Ich merke schnell, ich bin nicht die Einzige mit diesem Problem, ja meine Ausprägung nimmt sich im Vergleich nachgerade harmlos aus: Amerikaner verbringen täglich 4 Stunden am Handy. Deutsche 3.5 Stunden. Für die Schweiz fand ich keine solche Aufschlüsselung, die Zahlen werden ähnlich sein. Eine Studie der Universität Bonn besagt: 88 Mal pro Tag schauen Menschen in Deutschland aufs Handy. Angeblich brauchen Menschen im Schnitt 24 Stunden, um zu bemerken, dass ihre Kreditkarte gestohlen wurde. Beim Handy sind es 7 Minuten.

Smartphones machen süchtig. Weshalb, liegt auf der Hand: Ihr Zweck besteht einzig darin, unser Herz zu erobern und damit unsere tippende Hand, die Apps herunterlädt, Werbung öffnet, Daten preisgibt. Die Verführung fängt bei der Haptik an. Wir streicheln stundenlang über glatte Oberflächen, das muss uns ja zärtlich stimmen. Nun, meine liebevollen Gefühle sind ob all dieser Zahlen, ob dieser Verschwendung zerbröckelt.
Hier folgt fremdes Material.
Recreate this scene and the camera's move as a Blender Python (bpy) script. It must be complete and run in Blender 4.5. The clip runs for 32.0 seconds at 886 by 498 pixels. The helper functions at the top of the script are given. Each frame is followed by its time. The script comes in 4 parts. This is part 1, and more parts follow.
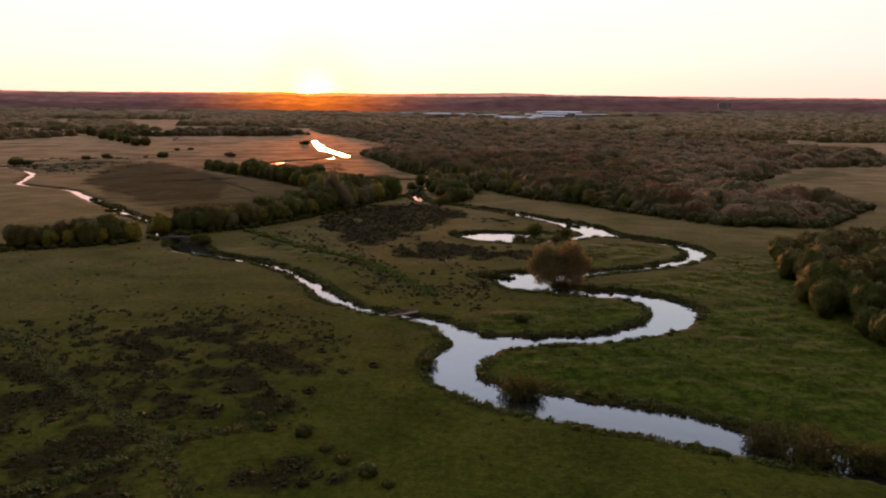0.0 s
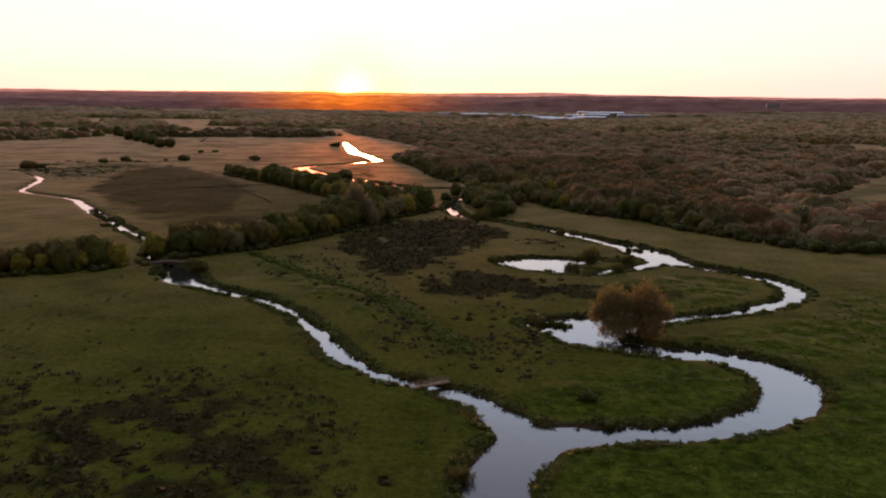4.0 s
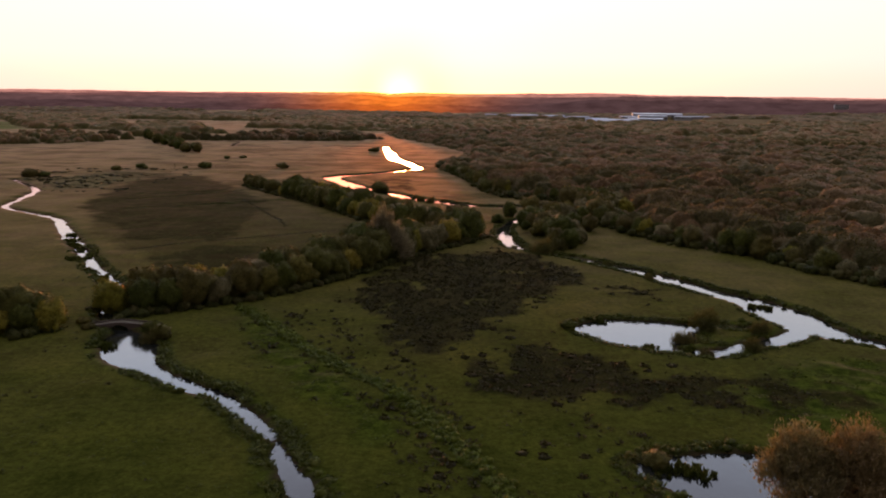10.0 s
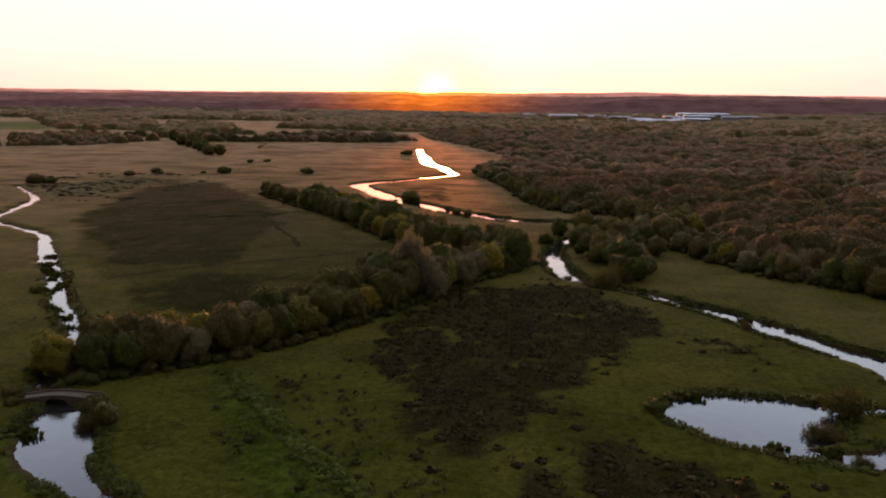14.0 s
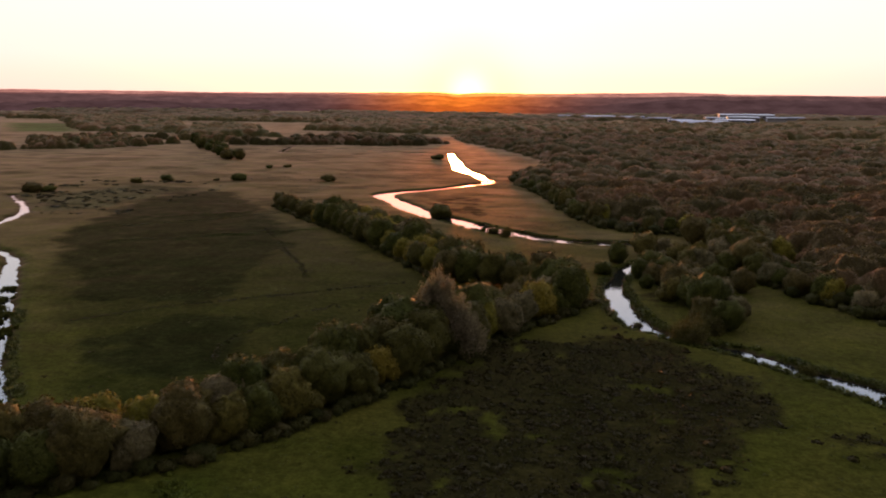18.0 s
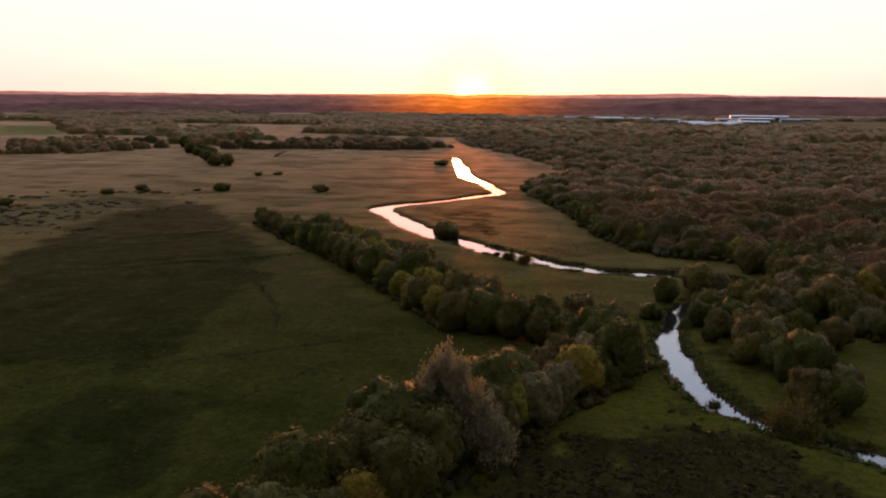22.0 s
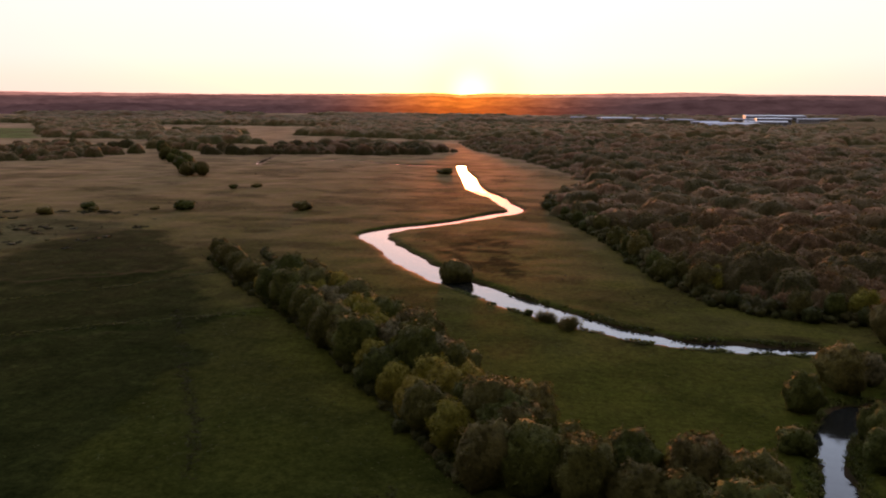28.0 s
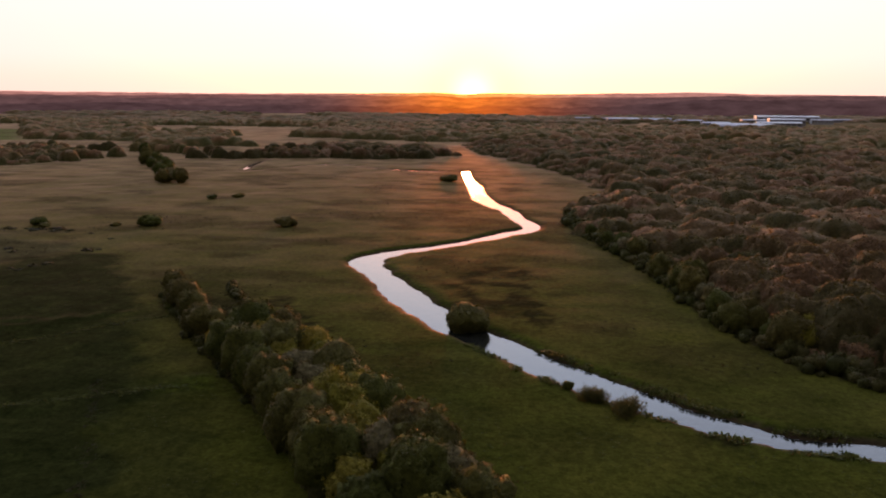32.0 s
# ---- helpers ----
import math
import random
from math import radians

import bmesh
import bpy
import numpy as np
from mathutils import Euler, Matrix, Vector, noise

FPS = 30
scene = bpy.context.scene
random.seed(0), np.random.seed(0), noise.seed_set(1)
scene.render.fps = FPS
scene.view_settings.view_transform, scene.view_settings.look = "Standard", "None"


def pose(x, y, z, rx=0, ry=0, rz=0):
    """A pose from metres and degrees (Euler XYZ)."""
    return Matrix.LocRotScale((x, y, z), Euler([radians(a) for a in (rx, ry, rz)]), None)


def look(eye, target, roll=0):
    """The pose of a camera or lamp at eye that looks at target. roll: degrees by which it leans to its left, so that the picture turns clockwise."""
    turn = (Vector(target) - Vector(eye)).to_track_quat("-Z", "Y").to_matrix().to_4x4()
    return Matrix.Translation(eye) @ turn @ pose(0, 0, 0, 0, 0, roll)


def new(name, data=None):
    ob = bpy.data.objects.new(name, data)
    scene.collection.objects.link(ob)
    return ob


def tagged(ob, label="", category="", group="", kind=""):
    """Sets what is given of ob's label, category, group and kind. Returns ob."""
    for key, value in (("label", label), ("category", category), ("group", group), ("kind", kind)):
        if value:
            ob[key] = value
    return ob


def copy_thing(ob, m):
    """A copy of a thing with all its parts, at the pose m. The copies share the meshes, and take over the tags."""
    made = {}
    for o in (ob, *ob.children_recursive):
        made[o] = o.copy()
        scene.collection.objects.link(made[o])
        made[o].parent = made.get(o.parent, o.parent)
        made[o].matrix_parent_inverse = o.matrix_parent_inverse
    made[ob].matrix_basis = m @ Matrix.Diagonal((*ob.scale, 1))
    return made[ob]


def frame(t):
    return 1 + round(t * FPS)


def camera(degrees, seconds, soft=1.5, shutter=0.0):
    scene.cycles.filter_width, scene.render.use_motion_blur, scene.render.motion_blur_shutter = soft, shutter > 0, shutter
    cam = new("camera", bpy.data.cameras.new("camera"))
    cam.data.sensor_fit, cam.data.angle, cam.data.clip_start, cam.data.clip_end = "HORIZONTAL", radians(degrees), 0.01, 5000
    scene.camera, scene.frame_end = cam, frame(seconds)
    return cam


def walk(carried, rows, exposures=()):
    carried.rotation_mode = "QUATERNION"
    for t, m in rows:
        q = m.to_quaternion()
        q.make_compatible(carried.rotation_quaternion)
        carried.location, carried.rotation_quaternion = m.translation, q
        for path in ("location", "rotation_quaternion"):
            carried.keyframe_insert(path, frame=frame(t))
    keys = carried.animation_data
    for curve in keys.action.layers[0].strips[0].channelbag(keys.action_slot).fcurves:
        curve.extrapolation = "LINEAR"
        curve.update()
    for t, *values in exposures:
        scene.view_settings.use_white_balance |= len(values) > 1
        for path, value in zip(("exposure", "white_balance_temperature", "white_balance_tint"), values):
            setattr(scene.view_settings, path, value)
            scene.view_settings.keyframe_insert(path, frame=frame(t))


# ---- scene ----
cam = camera(59.8, 32.0, soft=2.0)
METRES, EYE = 475.0, 66.0
ROWS = [
    (0.0, 0.0, 0.0, 0.0, 0.1, -11.25, -0.51),
    (0.5, -0.0, 0.0147, 0.0003, 0.49, -11.26, -0.53),
    (1.0, -0.0002, 0.0309, 0.0006, 0.9, -11.28, -0.53),
    (1.5, -0.0004, 0.0458, 0.0008, 1.28, -11.29, -0.55),
    (2.0, -0.0007, 0.0619, 0.0009, 1.65, -11.29, -0.57),
    (2.5, -0.001, 0.0768, 0.0011, 1.98, -11.29, -0.57),
    (3.0, -0.0015, 0.0929, 0.0012, 2.29, -11.3, -0.59),
    (3.5, -0.0021, 0.1077, 0.0013, 2.55, -11.31, -0.6),
    (5.5, -0.0056, 0.1698, 0.001, 3.64, -11.3, -0.63),
    (6.0, -0.0067, 0.1861, 0.0009, 3.93, -11.3, -0.62),
    (6.5, -0.0078, 0.2009, 0.0009, 4.21, -11.3, -0.61),
    (7.0, -0.0092, 0.2169, 0.0011, 4.5, -11.32, -0.62),
    (7.5, -0.0103, 0.2318, 0.001, 4.76, -11.31, -0.59),
    (8.0, -0.0119, 0.2481, 0.0009, 5.06, -11.31, -0.57),
    (8.5, -0.0132, 0.263, 0.0009, 5.36, -11.32, -0.58),
    (9.0, -0.0148, 0.2791, 0.001, 5.67, -11.32, -0.56),
    (9.5, -0.0165, 0.2941, 0.0008, 5.94, -11.31, -0.59),
    (10.0, -0.0184, 0.3106, 0.0004, 6.22, -11.29, -0.57),
    (10.5, -0.0201, 0.3251, 0.0006, 6.51, -11.3, -0.56),
    (11.0, -0.0221, 0.3414, 0.0002, 6.85, -11.29, -0.54),
    (11.5, -0.024, 0.3561, 0.0004, 7.17, -11.32, -0.53),
    (12.0, -0.026, 0.3719, 0.0004, 7.52, -11.33, -0.54),
    (12.5, -0.0281, 0.3869, 0.0002, 7.84, -11.34, -0.53),
    (13.0, -0.0306, 0.4028, 0.0001, 8.17, -11.34, -0.54),
    (13.5, -0.0328, 0.4176, 0.0001, 8.5, -11.34, -0.5),
    (14.0, -0.0353, 0.4337, 0.0, 8.86, -11.35, -0.5),
    (14.5, -0.0376, 0.4485, -0.0, 9.19, -11.34, -0.48),
    (16.5, -0.0489, 0.5094, -0.0007, 10.46, -11.32, -0.42),
    (17.0, -0.0519, 0.5252, -0.0007, 10.76, -11.33, -0.41),
    (17.5, -0.0548, 0.5398, -0.0009, 10.99, -11.32, -0.41),
    (18.0, -0.0581, 0.5558, -0.001, 11.19, -11.31, -0.4),
    (18.5, -0.0612, 0.5705, -0.001, 11.33, -11.3, -0.38),
    (19.0, -0.0645, 0.5864, -0.0011, 11.4, -11.28, -0.4),
    (19.5, -0.0676, 0.601, -0.0011, 11.41, -11.27, -0.39),
    (20.0, -0.071, 0.6165, -0.001, 11.42, -11.26, -0.4),
    (20.5, -0.0743, 0.631, -0.0012, 11.42, -11.25, -0.38),
    (21.0, -0.0778, 0.6469, -0.0014, 11.42, -11.23, -0.35),
    (21.5, -0.0813, 0.6614, -0.0014, 11.4, -11.24, -0.35),
    (22.0, -0.0849, 0.6773, -0.0016, 11.41, -11.22, -0.33),
    (22.5, -0.0885, 0.6918, -0.0016, 11.41, -11.22, -0.36),
    (23.0, -0.0921, 0.7073, -0.0016, 11.41, -11.22, -0.31),
    (23.5, -0.0956, 0.7217, -0.0015, 11.4, -11.23, -0.31),
    (24.0, -0.0995, 0.7374, -0.0017, 11.4, -11.22, -0.32),
    (24.5, -0.103, 0.7519, -0.0018, 11.39, -11.22, -0.3),
    (25.0, -0.1067, 0.7677, -0.0017, 11.39, -11.22, -0.3),
    (25.5, -0.1102, 0.7823, -0.0018, 11.39, -11.23, -0.3),
    (27.5, -0.1252, 0.845, -0.0024, 11.4, -11.22, -0.21),
    (28.0, -0.1289, 0.8606, -0.0021, 11.4, -11.24, -0.19),
    (28.5, -0.1325, 0.8756, -0.0022, 11.41, -11.24, -0.23),
    (29.0, -0.1363, 0.8917, -0.0023, 11.42, -11.23, -0.22),
    (29.5, -0.1398, 0.9065, -0.0023, 11.42, -11.24, -0.21),
    (30.0, -0.1438, 0.9228, -0.0023, 11.42, -11.24, -0.23),
    (30.5, -0.1474, 0.9376, -0.0024, 11.43, -11.25, -0.24),
    (31.0, -0.1513, 0.9539, -0.0025, 11.43, -11.24, -0.23),
    (31.5, -0.1547, 0.9685, -0.0024, 11.44, -11.26, -0.22),
    (32.0, -0.1585, 0.9843, -0.0026, 11.45, -11.25, -0.24),
]
walk(cam, [(t, pose(0, 0, EYE) @ pose(METRES * x, METRES * y, METRES * z, 90 + pitch, roll, yaw)) for t, x, y, z, yaw, pitch, roll in ROWS],
     exposures=[(0.0, 0.34, 7900, 33), (12.0, 0.34, 7900, 33), (32.0, 0.28, 7600, 33)])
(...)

Ich benutze inzwischen wieder einen Wecker, trage meine Armbanduhr öfter. Und vergesse zuweilen absichtlich das Handy zuhause. Denn ich habe irgendwann gemerkt, dass dem schmerzlichen Ziepen in der Brust jeweils etwas folgte. Etwas, das ich bis dahin ignoriert hatte. Ein zartes, warmes Gefühl. Ähnlich beglückend wie die Smartphone-Sicherheit. Ich glaube, es war Erleichterung.